During my previous travels in Italy I had never visited the countryside. It was the main tourist cities – Florence, Rome, Naples and Venice which had attracted me. I am an art fanatic. The experience of a small village in Tuscany was altogether new, exciting and overwhelmingly positive.

Janet asked me if the experiment only lasted 5 years would it have been worthwhile? My answer was a resounding no! I have now been here for nearly 40 years and it has been very, very worthwhile. Much of the Mediterranean-style life I enjoyed in Spain was repeated, and more so here in Italy. There are other advantages too in living abroad, fewer friends of course, but offset by fewer social obligations. This gives a lot of extra time for private thoughts. Having the village of Stert to compare with life in Casole I am often reminded how quickly and completely Italy has cast off the yoke of feudalism (only since the early 1960s) where England 500 years after Magna Carta is still suffering from a formidable class-consciousness which undermines inter-class relationships.
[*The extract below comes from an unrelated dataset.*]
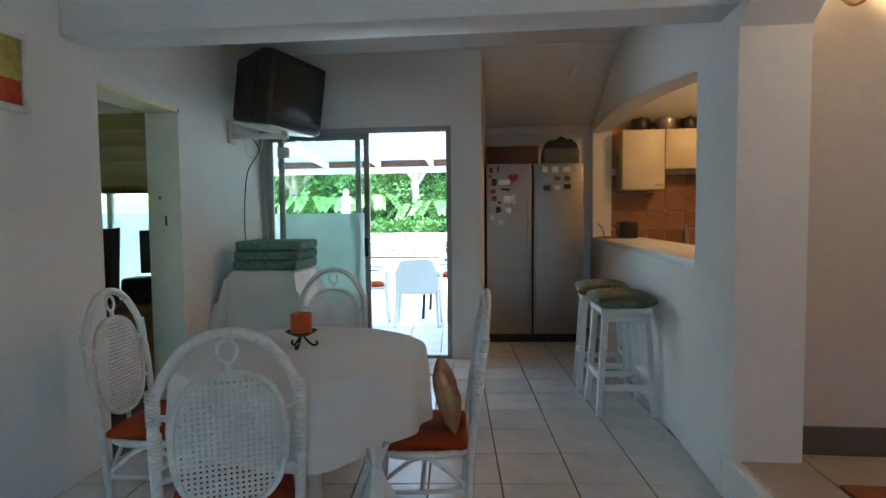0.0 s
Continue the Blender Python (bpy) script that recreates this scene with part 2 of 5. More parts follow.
def obj(name, bm, material, parent=None, label="", smooth=True, angle=40):
    """Links a bmesh as one mesh object."""
    bmesh.ops.recalc_face_normals(bm, faces=bm.faces[:])
    me = bpy.data.meshes.new(name)
    bm.to_mesh(me)
    bm.free()
    me.materials.append(material)
    if smooth:
        me.shade_smooth()
        me.set_sharp_from_angle(angle=radians(angle))
    ob = new(name, me)
    if parent:
        ob.parent = parent
    if label:
        tagged(ob, label=label)
    return ob


def part(name, bm, material, parent, label="", angle=40):
    return obj(name, bm, material, parent, label, True, angle)


def thing(name, m, label, category, group=""):
    """An empty at the base of a thing, which carries its tags."""
    ob = new(name)
    ob.empty_display_size = 0.1
    ob.matrix_basis = m
    return tagged(ob, label, category, group)


def structure(name, bm, material, label="", smooth=False):
    return tagged(obj(name, bm, material, None, label, smooth), kind="structure")


def box(bm, x0, x1, y0, y1, z0, z1, bevel=0.0, m=None):
    """A box with softened edges."""
    mm = Matrix.Translation(((x0 + x1) / 2, (y0 + y1) / 2, (z0 + z1) / 2)) @ Matrix.Diagonal((x1 - x0, y1 - y0, z1 - z0, 1))
    r = bmesh.ops.create_cube(bm, size=1, matrix=(m @ mm) if m else mm)
    if bevel:
        es = list({e for v in r["verts"] for e in v.link_edges})
        bmesh.ops.bevel(bm, geom=es, offset=bevel, segments=2, affect="EDGES", profile=0.5)
    return bm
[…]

Italy suffers in many ways unknown in Britain but it’s embedded humanity easily outweighs its problems.

Furbo
Where the name Machiavelli is synonymous with Satan in England, here they name secondary schools after him. Ancient cultures tend to give much greater credit to cunning than is the case in Britain. As an example our rival contrada (district of the village) was led by a president who was cunning (furbo) -Mario Dei. His contrada won many times, whereas ours never won. But one year we had the very best of horses. That year there were 7 false starts in which our horse ran half the course on each false occasion before it could be pulled in. On the final accepted start our horse was eating grass in the background – furbo! There was such bad feeling as a result that the next year our lads were saying we are going to win this year even Mario Dei says so! And we won with a very average horse; another demonstration of Mario’s power; extra important in Italy.

In the Siena Palio there is much more money involved and much more furbo. Nearly always the richer contradas win but that does not diminish by one iota the passion involved. The Sienese live and die for the Palio; you become a contradaiolo from birth and are expected to contribute to contrada funds generously every year, how else can you expect to win but by bribery? I have seen tears of joy spurt a metre from the eyes of a boy after his contrada won. There are many stories to illustrate the passion involved in Siena, a little old lady was caught with cannon balls in a bowl of fruit she intended to throw at her wounded jockey whom she was sure had pulled his horse for a bribe. But there are very seldom scuffles on the day, full of pageantry. If you are a member of a contrada that has won 55 times, then you are expected to march around the city singing your contrada song 55 times for 55 days!